Лиз заняла все внимание Ермо, и он не сразу оценил перемены, происходившие с Джанкарло. Да, собственно, ничего страшного и не было, просто Джанкарло стал болтлив. Он как-то очень быстро превратился в суетливого старого болтунишку, готового говорить о чем угодно – о выборах в парламент и очередном криминальном скандале, о Миланском взрыве и «красных бригадах», о последнем романе Леонардо Шаша… От телевизора у него болели глаза, но вот радио он слушал с удовольствием, с открытым ртом, поминутно вытирая губы и глубоко вздыхая. Он читал газеты, журналы, таскал книги из библиотеки Джорджа. «Замечательно глубокие произведения, Джорджо, да-да, вы маг, волшебник слова!»
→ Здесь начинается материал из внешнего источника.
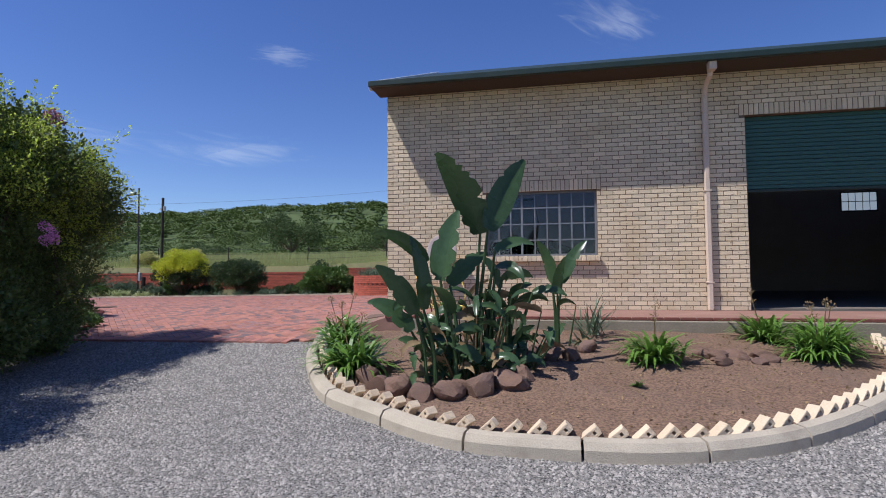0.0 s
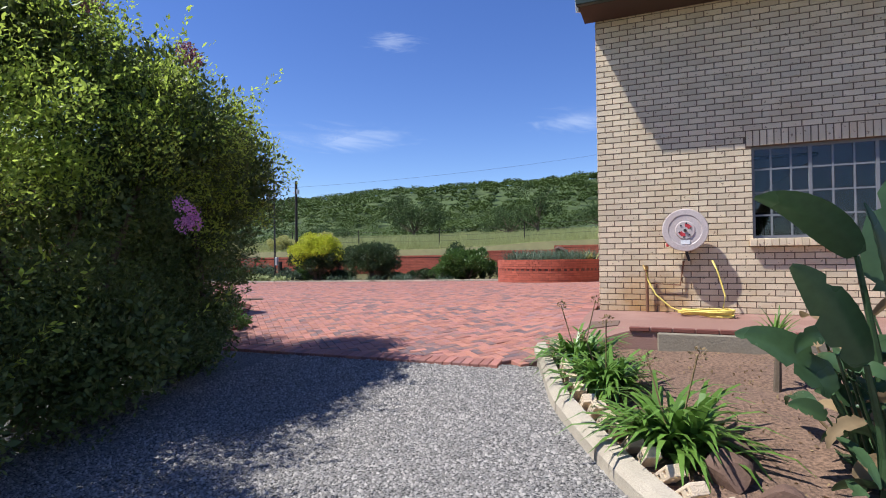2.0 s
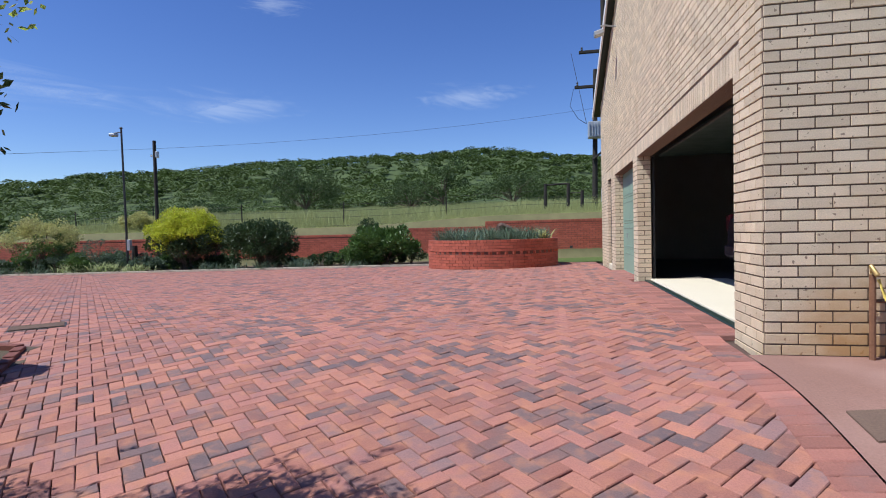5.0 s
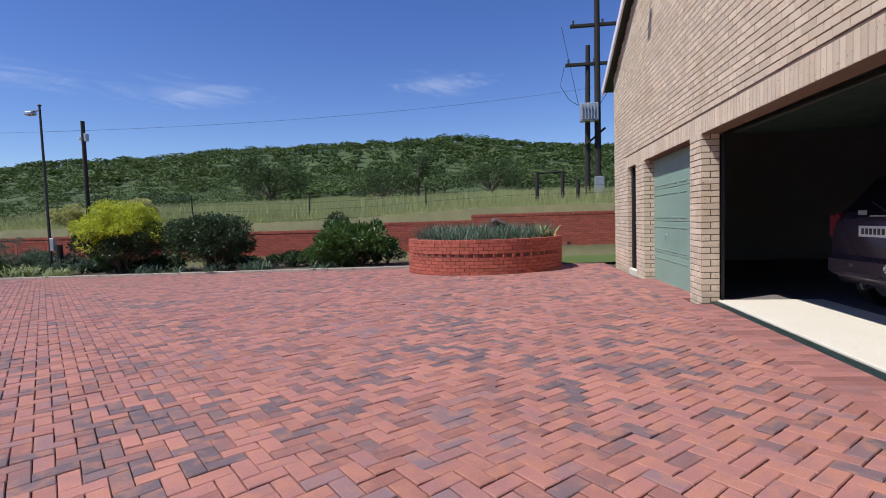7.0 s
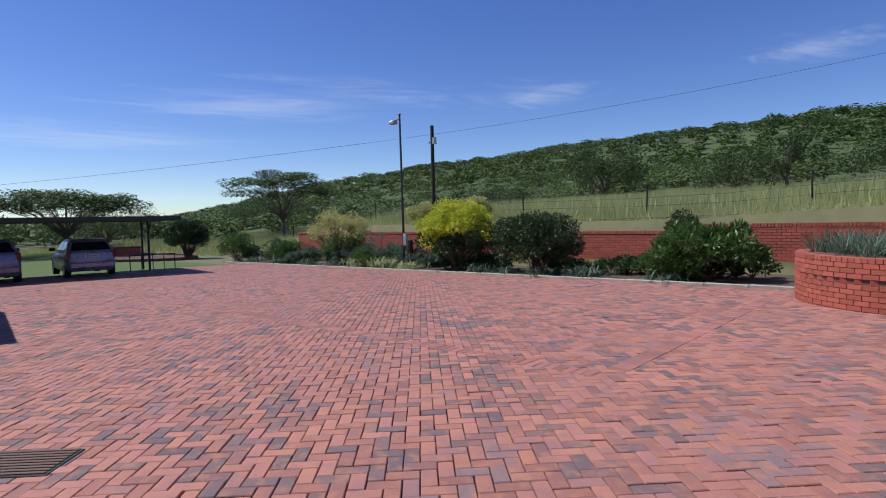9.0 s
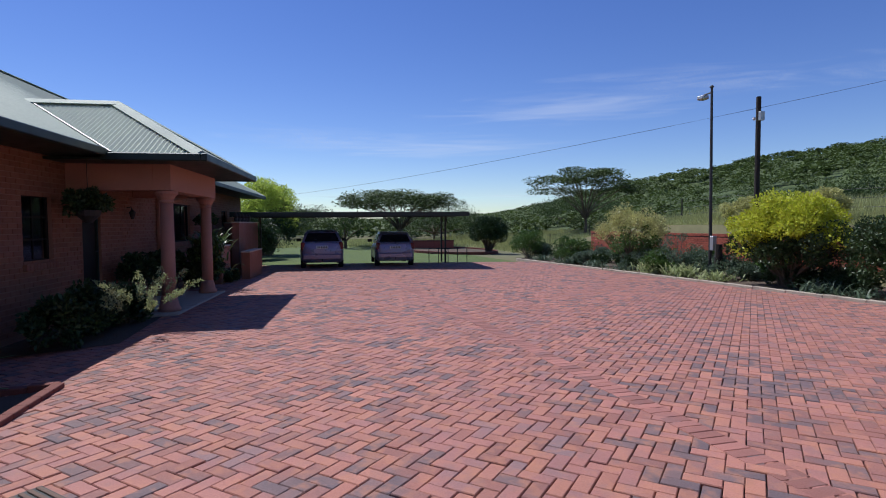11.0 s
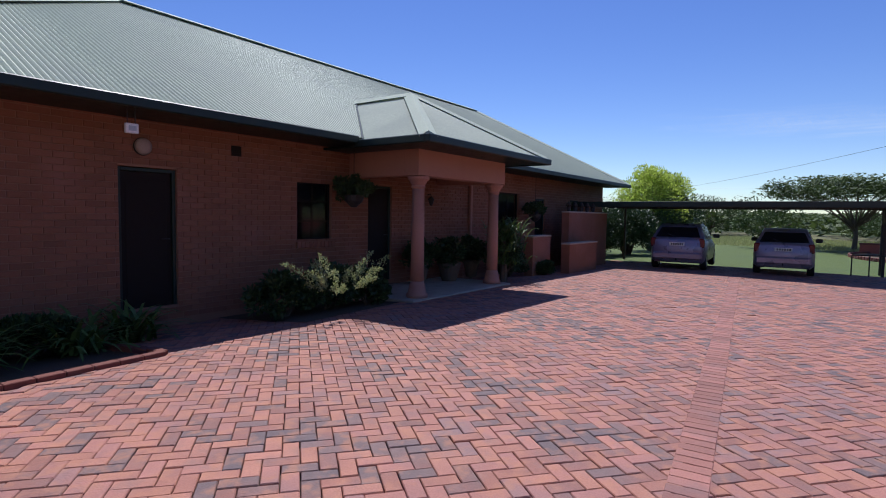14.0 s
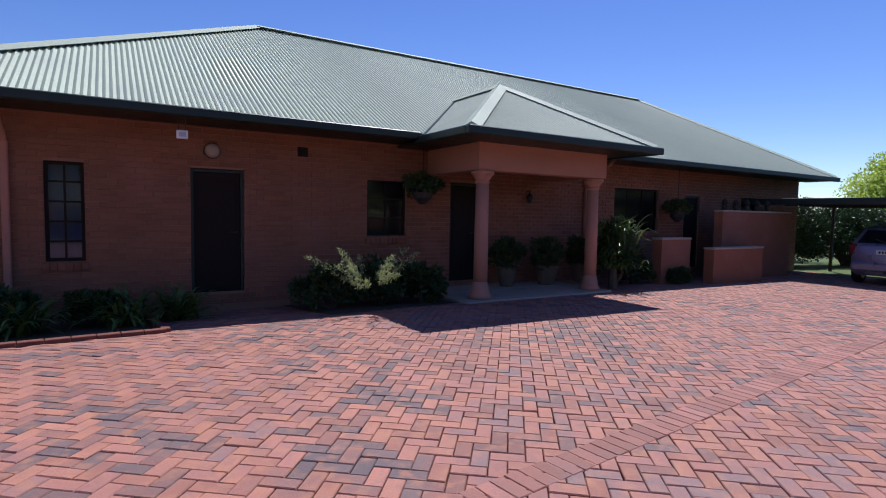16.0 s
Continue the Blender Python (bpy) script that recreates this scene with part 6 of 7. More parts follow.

Хуже всего оказалось то, что, прочитав «Бегство в Египет», «Убежище» и «Вторую смерть», он пустился в многословные воспоминания о том «героическом приключении, в которое мы все втянулись вопреки духу времени, да-да, это был вызов, сопротивление… И разве я не имею права на свои воспоминания о тех событиях, в которых я – не забывайте! – был главным действующим лицом? Вы создали миф, милый Джорджо, вам даже, может быть, и невыгодно, чтобы я покусился на сотворенный вами миф, – конечно, конечно, вы художник, вы имеете право на вымысел… Но у меня свои права, не так ли?»